09/26/2025
We’re beginning a renovation right now that’s a little different than most. Not because of how it looks when it’s done... well, partly. But a lot because of what had to happen first.
In order to build this one the right way, we had to lift the house up off its original foundation. We mean that literally. Steel I-beams were slid under the structure, and cribbing stacked like big Jenga towers with a web of pneumatic jacks carefully staged around the perimeter. Inch by inch the entire home was raised about three feet into the air. Not so much by brute force as by precision. And not for show or even utility, but for survival.
Only after this step can we begin to retrofit a new foundation underneath it. One that belongs to this century. And that protects the structure from water and time. One that can carry the investment, the labor, and the memory of a place forward; maybe for another hundred years or more.
We disconnected the utilities, every mechanical fastening between the home and original foundation. We cut it loose from the past.
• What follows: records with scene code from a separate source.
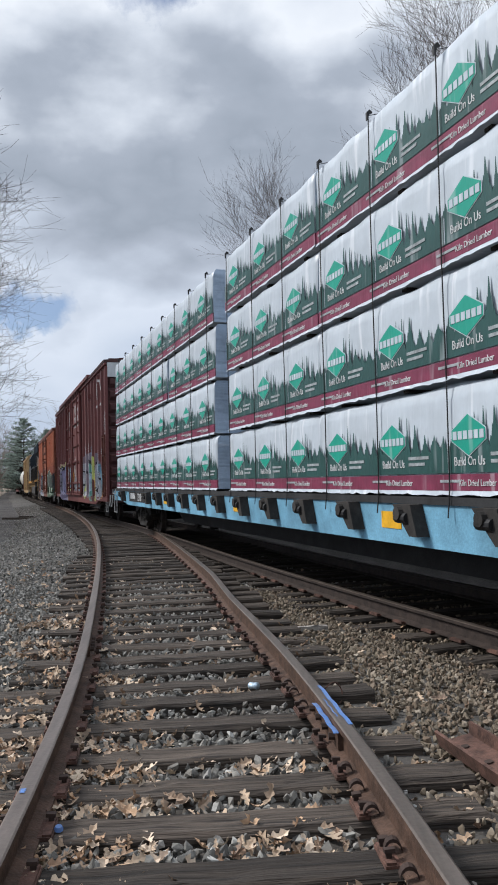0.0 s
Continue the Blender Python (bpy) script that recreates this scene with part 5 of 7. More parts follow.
    for pts, w, m in (([(7.3, 1.0), (7.45, 1.6), (7.0, 1.95), (6.6, 1.7), (6.7, 1.35), (7.0, 1.3)], 0.045, M_SP_INK), ([(6.35, 2.0), (6.2, 1.5), (6.3, 0.95), (5.9, 0.9)], 0.04, M_SP_INK), ([(5.75, 1.9), (5.5, 1.5), (5.65, 1.0)], 0.035, M_SP_INK),
                      ([(5.35, 1.95), (4.95, 2.25), (4.5, 2.1), (4.3, 2.15), (4.25, 1.75), (4.75, 1.8)], 0.05, M_SP_INK), ([(5.25, 1.6), (5.15, 0.85)], 0.04, M_SP_INK), ([(4.5, 1.7), (4.4, 0.82)], 0.03, M_SP_INK),
                      ([(2.9, 1.2), (2.6, 0.98), (2.2, 1.0), (1.9, 1.3)], 0.045, M_SP_INK), ([(2.95, 1.4), (2.9, 2.0), (2.5, 2.28), (2.05, 2.1), (1.9, 1.6), (1.65, 1.15), (1.75, 0.86)], 0.035, M_SP_INK),
                      ([(2.41, 1.85), (2.41, 1.43)], 0.012, M_LETTER), ([(2.62, 1.63), (2.2, 1.63)], 0.010, M_LETTER), ([(3.5, 1.2), (3.35, 0.95), (3.15, 1.05), (3.25, 0.75)], 0.022, M_SP_INK),
                      ([(2.7, 1.1), (2.55, 1.25), (2.45, 1.05), (2.3, 1.22), (2.15, 1.05)], 0.018, M_SP_INK), ([(7.15, 1.75), (6.85, 1.7)], 0.03, M_LETTER), ([(5.6, 2.25), (5.35, 1.95), (5.3, 2.3)], 0.02, M_LETTER), ([(1.95, 1.75), (1.75, 1.3), (1.8, 0.95)], 0.03, M_SP_PALE)):
        spray_line(car, mid, skin, pts, w, m, 0.016)
    scribble(car, 4.4 - mid, 2.45, 0.5, 0.5, 31, x - 0.004, M_SP_SKY, 9, 0.022)
    scribble(car, 3.3 - mid, 1.75, 0.5, 0.4, 32, x - 0.016, M_SP_INK, 9, 0.016)
    for y in (4.35, 17.9):
        single("roof_hook", lambda bm: block(bm, -1.6, -1.462, y - mid - 0.1, y - mid + 0.1, 4.55, 4.75), M_CAR1, car)


def build_second_boxcar():
    a, b = 23.2, 40.2
    mid = (a + b) / 2
    ribs = [23.75, 24.4, 25.3, 26.2, 27.1, 28.0, 28.95, 34.6, 35.4, 36.2, 37.0, 37.8, 38.75, 39.68]
    car = boxcar(a, b, 0.74, 4.79, M_CAR2, ribs, 5.6, "faded orange boxcar with a rusty door and graffiti",
                 doors=[(30.15, 33.95, (0.28, 0.72), (0.0, 0.09, 0.26, 0.4, 0.57, 0.74, 0.9, 1.0))], rib_w=0.105, door_mat=M_DOOR2, chord_mat=M_CHORD, end_mat=M_END2, stiles=False, iron=M_RUSTIRON)
    x, xd = -1.468, -1.511
    # the green and mint piece
    skin = car_skin(ribs, mid, 0.105, 0.90)
    for pts in ([(29.8, 2.25), (29.3, 2.1), (28.9, 2.0), (28.6, 1.42), (29.75, 1.4)], [(28.2, 2.15), (27.75, 2.3), (27.65, 1.35), (28.3, 1.38)],
                [(27.6, 2.15), (26.85, 2.34), (26.65, 1.4), (27.55, 1.35)], [(26.55, 2.22), (26.1, 2.12), (25.3, 2.0), (24.9, 1.5), (25.0, 1.2), (26.5, 1.35)], [(25.3, 2.02), (24.45, 2.1), (24.5, 1.85), (24.85, 1.5), (25.2, 1.5)]):
        spray_fill(car, mid, skin, pts, M_SP_SAGE, 0.006)
    for pts in ([(25.8, 1.25), (25.2, 1.2), (25.05, 0.9), (25.3, 1.0), (25.75, 1.02)], [(27.1, 1.2), (26.95, 1.32), (26.9, 0.95), (26.5, 0.95), (26.5, 0.83), (27.05, 0.85)], [(29.1, 1.35), (28.95, 1.35), (28.7, 1.05), (28.9, 0.95)], [(29.8, 1.9), (29.5, 1.62), (29.2, 1.68), (29.7, 1.45)], [(24.95, 1.7), (24.75, 1.45), (24.75, 1.2), (24.95, 1.25)]):
        spray_fill(car, mid, skin, pts, M_SP_MINT, 0.009)
    for pts, w in (([(29.4, 1.6), (29.75, 1.75), (29.8, 2.25), (29.3, 2.15), (28.9, 2.05), (28.7, 1.6), (28.3, 1.08)], 0.034), ([(28.3, 1.4), (28.25, 1.9), (28.2, 2.15), (27.75, 2.3), (27.82, 1.7), (27.65, 1.25), (27.1, 0.78)], 0.034),
                   ([(27.65, 1.3), (27.65, 2.15), (26.85, 2.36), (26.8, 1.95), (26.55, 1.75), (26.52, 2.25), (26.3, 2.1)], 0.036), ([(26.2, 2.12), (25.8, 2.16), (25.3, 2.02), (24.9, 2.05), (24.45, 2.1), (24.5, 1.85), (24.85, 1.5), (24.8, 1.2), (24.3, 1.17)], 0.04),
                   ([(25.2, 1.95), (25.15, 1.7), (24.9, 1.6)], 0.025), ([(28.3, 1.3), (27.9, 1.5), (27.4, 1.4), (27.1, 1.3)], 0.016), ([(25.75, 1.4), (25.8, 1.05), (26.0, 0.8)], 0.022), ([(25.5, 1.0), (25.1, 0.8), (25.0, 1.15)], 0.02), ([(29.8, 1.2), (29.85, 0.8)], 0.02)):
        spray_line(car, mid, skin, pts, w, M_SP_MINT, 0.012)
    for r in (29.7, 28.95, 28.5, 27.5, 26.7, 26.25, 25.55):
        spray_line(car, mid, skin, [(r, 0.84), (r - 0.07, 0.70)], 0.035, M_SP_MINT, 0.008)
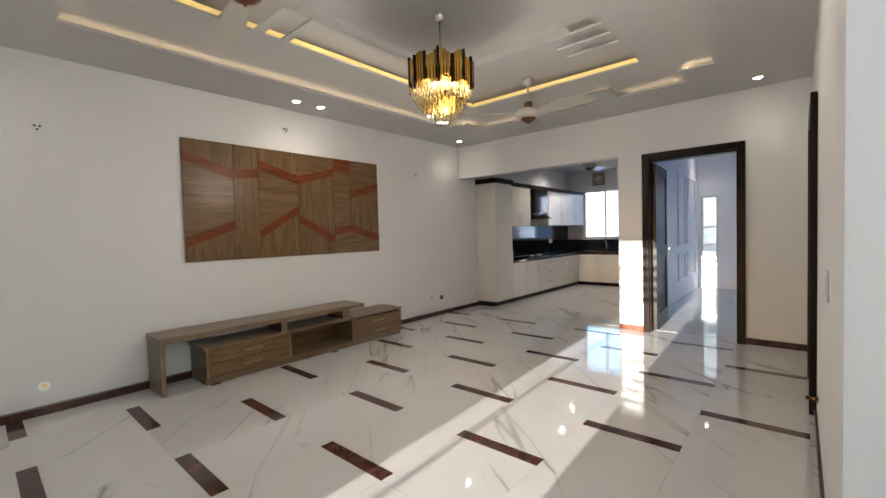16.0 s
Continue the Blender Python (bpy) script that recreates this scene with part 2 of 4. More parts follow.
SKIRT = red_stone("brown_skirting_stone", (0.03, 0.012, 0.01), (0.075, 0.028, 0.02))
GROUT = plain("grey_grout", (0.38, 0.37, 0.35), 0.8)
GOLD_PAINT = plain("mustard_gold_enamel", (0.205, 0.086, 0.008), 0.3, 0.0, 0.12, 12, 0.3)
BLACK_STEEL = plain("black_steel", (0.0045, 0.005, 0.006), 0.3, 0.0, 0.3, 40, 0.25)
WOOD_X = wood("walnut_laminate_x", (0.115, 0.066, 0.029), (0.26, 0.16, 0.075), "x", 0.3, 1.0, 0.22)
WOOD_Z = wood("walnut_laminate_z", (0.115, 0.066, 0.029), (0.26, 0.16, 0.075), "z", 0.3, 1.0, 0.22)
WOOD_EDGE = wood("grey_brown_laminate", (0.14, 0.09, 0.048), (0.25, 0.17, 0.095), "x", 0.3)
MAHOG = wood("mahogany_inlay", (0.13, 0.03, 0.008), (0.235, 0.06, 0.015), "x", 0.3, 1.0, 0.22)
DARK_WOOD = wood("dark_stained_door_wood", (0.009, 0.005, 0.0035), (0.02, 0.011, 0.006), "z", 0.32, 1.0, 0.15)
JAMB_WOOD = wood("brown_polished_jamb", (0.019, 0.0075, 0.003), (0.044, 0.0175, 0.006), "z", 0.24, 1.0, 0.35)
LOWER_WOOD = wood("tan_door_frame", (0.2, 0.1, 0.04), (0.34, 0.19, 0.09), "z", 0.35)
CABINET = plain("cream_gloss_cabinet", (0.72, 0.7, 0.64), 0.16, 0.0, 0.04, 3)
FAN_CREAM = plain("cream_fan_enamel", (0.46, 0.44, 0.39), 0.3, 0.0, 0.06, 10)
WHITE_GLOSS = plain("white_glossy_enamel", (0.74, 0.74, 0.74), 0.25, 0.0, 0.05, 10)
BLACK_GRANITE = plain("black_granite", (0.008, 0.008, 0.01), 0.06, 0.0, 0.5, 120)
BLACK_GLOSS = plain("black_gloss", (0.006, 0.006, 0.007), 0.08, 0.0, 0.3, 20)
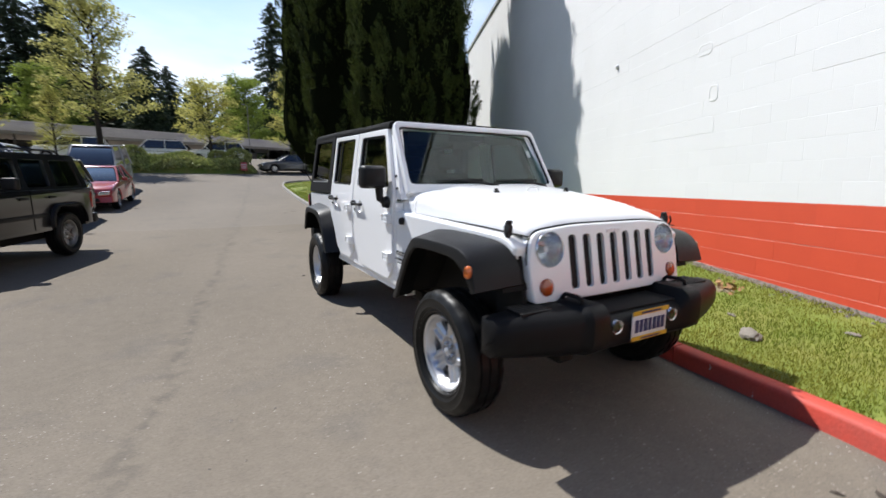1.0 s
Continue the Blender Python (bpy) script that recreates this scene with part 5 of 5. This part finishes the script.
b = np.stack([x, y, SLOPE * y + 0.12 + 0.0019 * np.maximum(0, y - 5) ** 2], 1)
tagged(new("grass", leaf_mesh("grass", b, np.random.randn(k, 3) * 0.4 + np.array((0, 0, 1)), 0.05 + 0.05 * np.random.rand(k), 0.014, M["grass"], 0.35)), "short bright grass on the strip", "grass", kind="stuff")

# ---- long low carport at the top of the lot ----
M["shingle"] = material("shingle", (0.44, 0.40, 0.36), 0.9, other=(0.52, 0.48, 0.44), scale=0.6, fine=9, bump=0.15, depth=0.02)
M["fascia"] = material("fascia", (0.30, 0.27, 0.23), 0.8, scale=1)
M["siding"] = material("siding", (0.10, 0.085, 0.07), 0.9, scale=1.0, fine=15, bump=0.1)
port = group_of("carport", pose(-8, 44.9, 3.0, 0, 0, 19), "long low carport with a brown shingled roof", "building")
x0, x1 = -32.0, 25.0
roofs = bmesh.new()
add_prism(roofs, [(0.0, 2.36), (3.4, 3.50), (6.8, 2.36), (6.8, 2.48), (3.4, 3.64), (0.0, 2.50)], x0, x1)
part("roof", roofs, M["shingle"], port, "brown shingled roof", 20)
part("fascia", box(x0, x1, -0.05, -0.004, 2.26, 2.50), M["fascia"], port)
part("back_wall", box(x0, x1, 6.2, 6.4, -0.6, 1.35), M["siding"], port)
x = x0 + 0.3
while x < x1:
    part("post", box(x - 0.07, x + 0.07, 0.25, 0.39, -1.2, 2.38), M["siding"], port)
    part("rear_post", box(x - 0.07, x + 0.07, 6.22, 6.36, 1.352, 2.38), M["siding"], port)
    x += 2.85
for i in range(14):
    rows = box(x0, x1, 0.05 + 0.24 * i, 0.07 + 0.24 * i, 2.52 + 0.0805 * i, 2.56 + 0.0805 * i)
    part("shingle_course", rows, M["shingle"], port)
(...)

This is what historic preservation looks like in Charleston in the 21st century. The foundation itself, though once poured with the idea that it might be the only thing still standing come Hell or high water, has proven to be a sacrificial element.
All homes have sacrificial elements though. Paint, roofs, even siding. These things need maintenance as long as they can last. And eventually need replacement to save the greater historical record. Toady, it was the foundation.
Preservation is full of contradictions. We debate them and evolve our understanding of them daily in Charleston. Grappling with these contradictions is where the Lord’s work gets done. Historic preservation is not always as clean as textbook instruction. It’s often about making judgment calls that maintain the fidelity of the historical record.